L’Italia dei trapianti continua a crescere. Lo segnala il report analitico 2022 del Centro nazionale trapianti (CNT) pubblicato a inizio novembre. Le donazioni di organi hanno, infatti, superato quota 1.800 e, in termini di tasso per milione di popolazione, collocano il nostro Paese ai primi posti a livello europeo, dietro la Spagna, leader mondiale, e insieme alla Francia.
“In Italia aumentano donazioni e trapianti, ma crescono anche le indicazioni oncologiche che richiedono questo intervento. Il nostro centro effettua ogni anno 130 trapianti di fegato, di cui il 60% dovuti non alla cirrosi, come molti pensano, ma all’epatocarcinoma (tumore primitivo del fegato, N.d.R.)”, spiega Umberto Cillo, direttore della Chirurgia epatobiliare e dei trapianti epatici dell’Azienda Ospedale Università di Padova. Anche il colangiocarcinoma, altro tumore primitivo del fegato, sta aumentando la propria incidenza nella popolazione.
“Ogni anno almeno 25.000 malati di tumore al colon sviluppano metastasi al fegato, ma solo una piccola parte – il 10-20% – può essere efficacemente operata tramite l’asportazione delle metastasi. Ed è così che per pochi casi selezionati, dotati di biologia favorevole e allo stadio iniziale, il trapianto del fegato sembra essere la migliore soluzione possibile”. La lista di attesa è però lunga, la richiesta è superiore all’effettiva disponibilità di organi. Diventa allora essenziale il contributo del trapianto da vivente, che però “nel nostro Paese non è mai decollato (1,8% di tutti i trapianti), soprattutto per quanto riguarda il fegato”, precisa Cillo.
“Il trapianto di rene – continua il professore – da donatore vivente funziona di più anche per la conformazione, già divisa, dei reni. Invece le donazioni tradizionali di fegato da viventi prevedono l’asportazione del 60-65% dell’organo (lobo destro) del singolo donatore, con un intervento impegnativo per entrambi: donatore e ricevente”.

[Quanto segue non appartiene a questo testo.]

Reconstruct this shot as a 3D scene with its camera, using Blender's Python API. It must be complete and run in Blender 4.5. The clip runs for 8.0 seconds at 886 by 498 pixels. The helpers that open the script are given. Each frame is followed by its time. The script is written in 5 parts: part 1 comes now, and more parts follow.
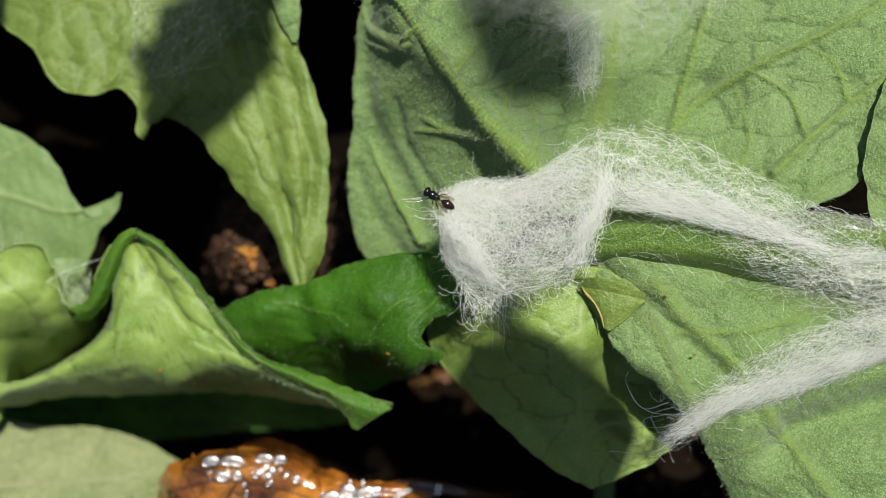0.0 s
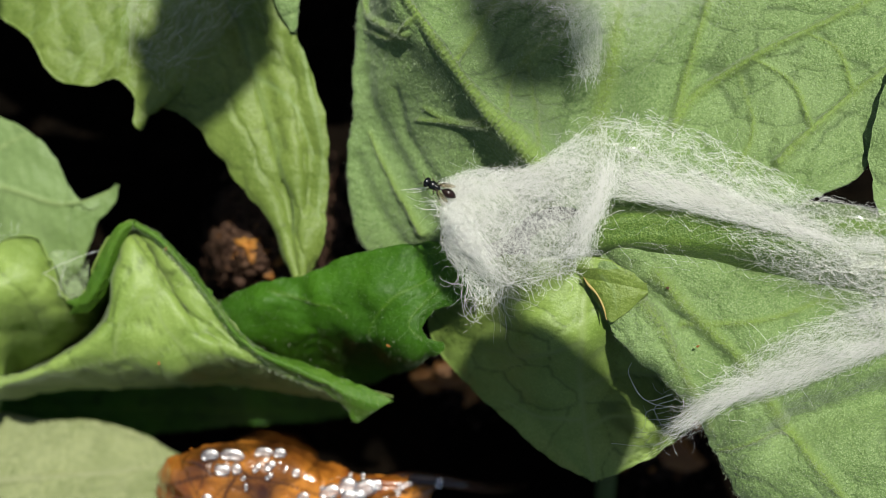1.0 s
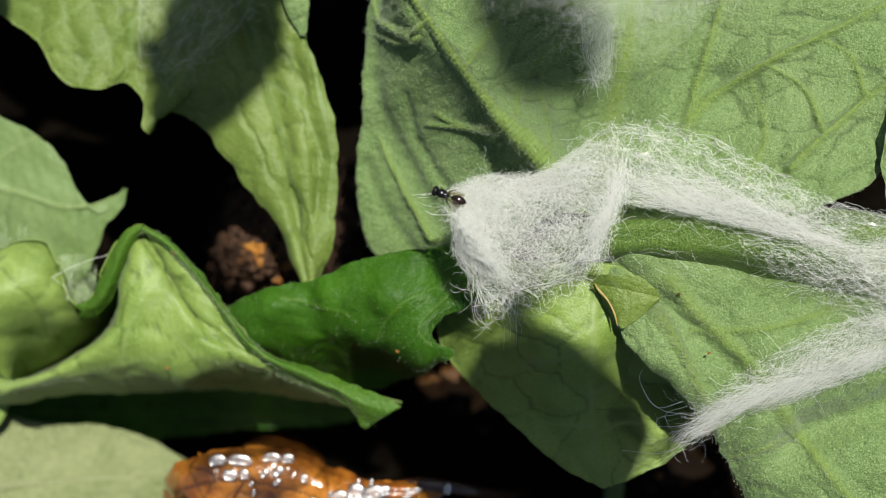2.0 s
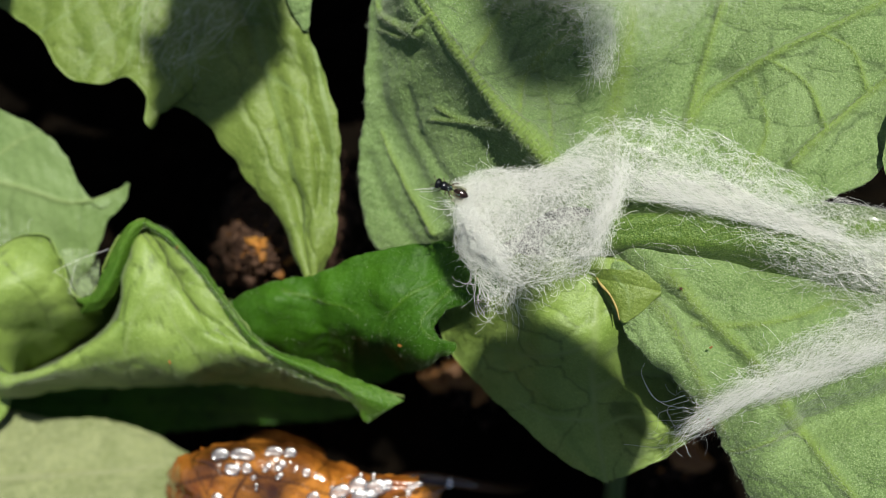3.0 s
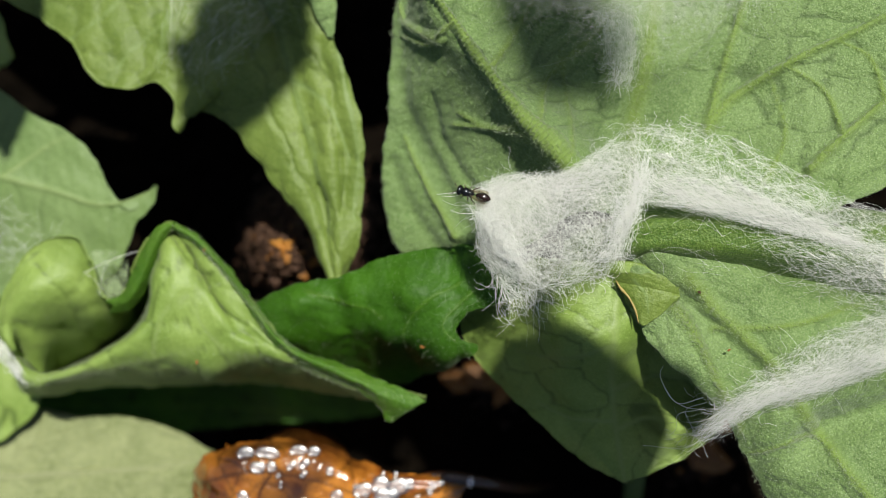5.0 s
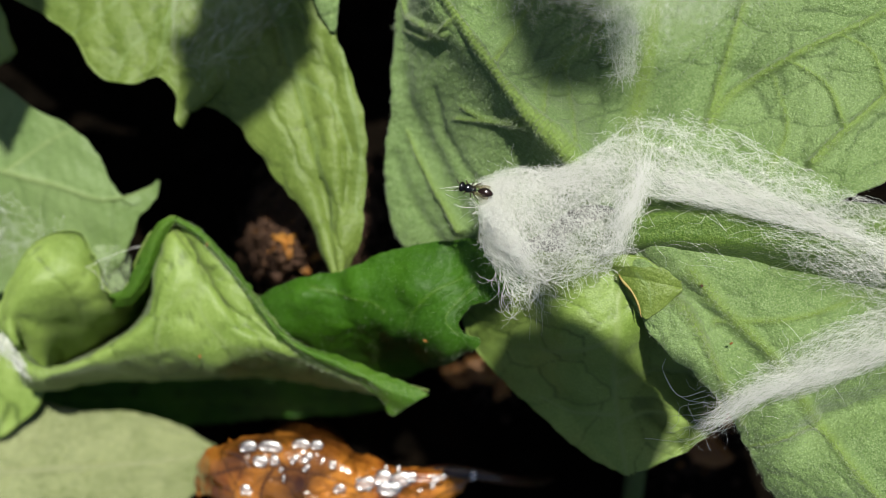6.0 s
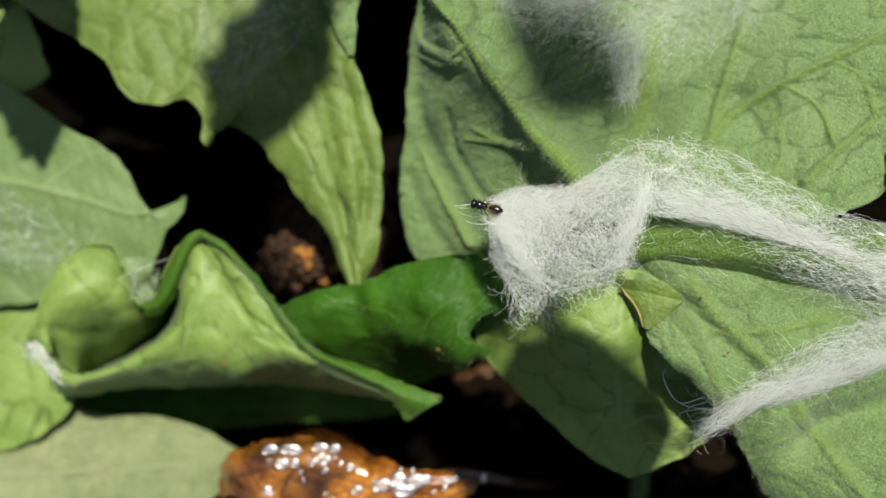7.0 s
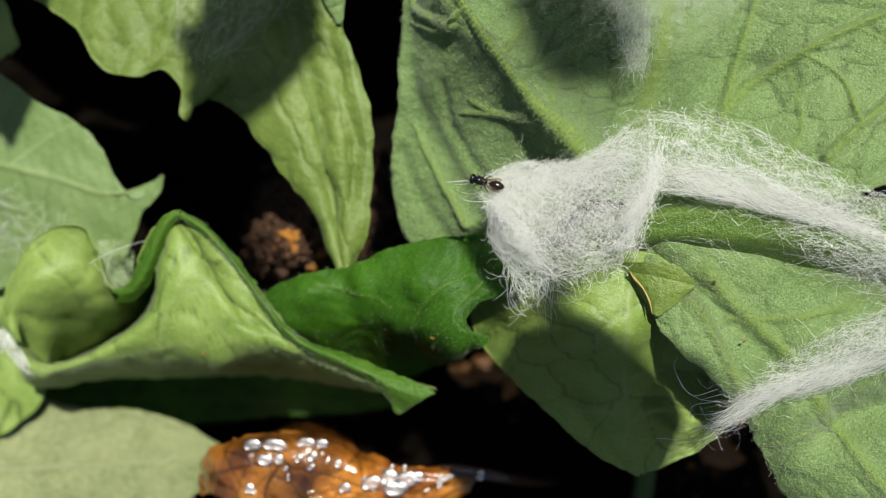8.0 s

Ciò limita, in primis per ragioni psicologiche, il ricorso a questo tipo di trapianto. “Quando spieghi alla famiglia del paziente che c’è la necessità di un donatore disposto a cedere una frazione così consistente del proprio fegato, è raro che qualcuno si offra. Non dimentichiamoci che il fegato si rigenera in un mese, ma in questo lasso di tempo possono subentrare complicazioni e si registra una mortalità del donatore dello 0,5-1%”, aggiunge il direttore della Chirurgia epatobiliare e dei trapianti epatici. “È il paziente stesso che di solito rifiuta il trapianto, perché non vuole far correre rischi ad altri membri della sua famiglia”.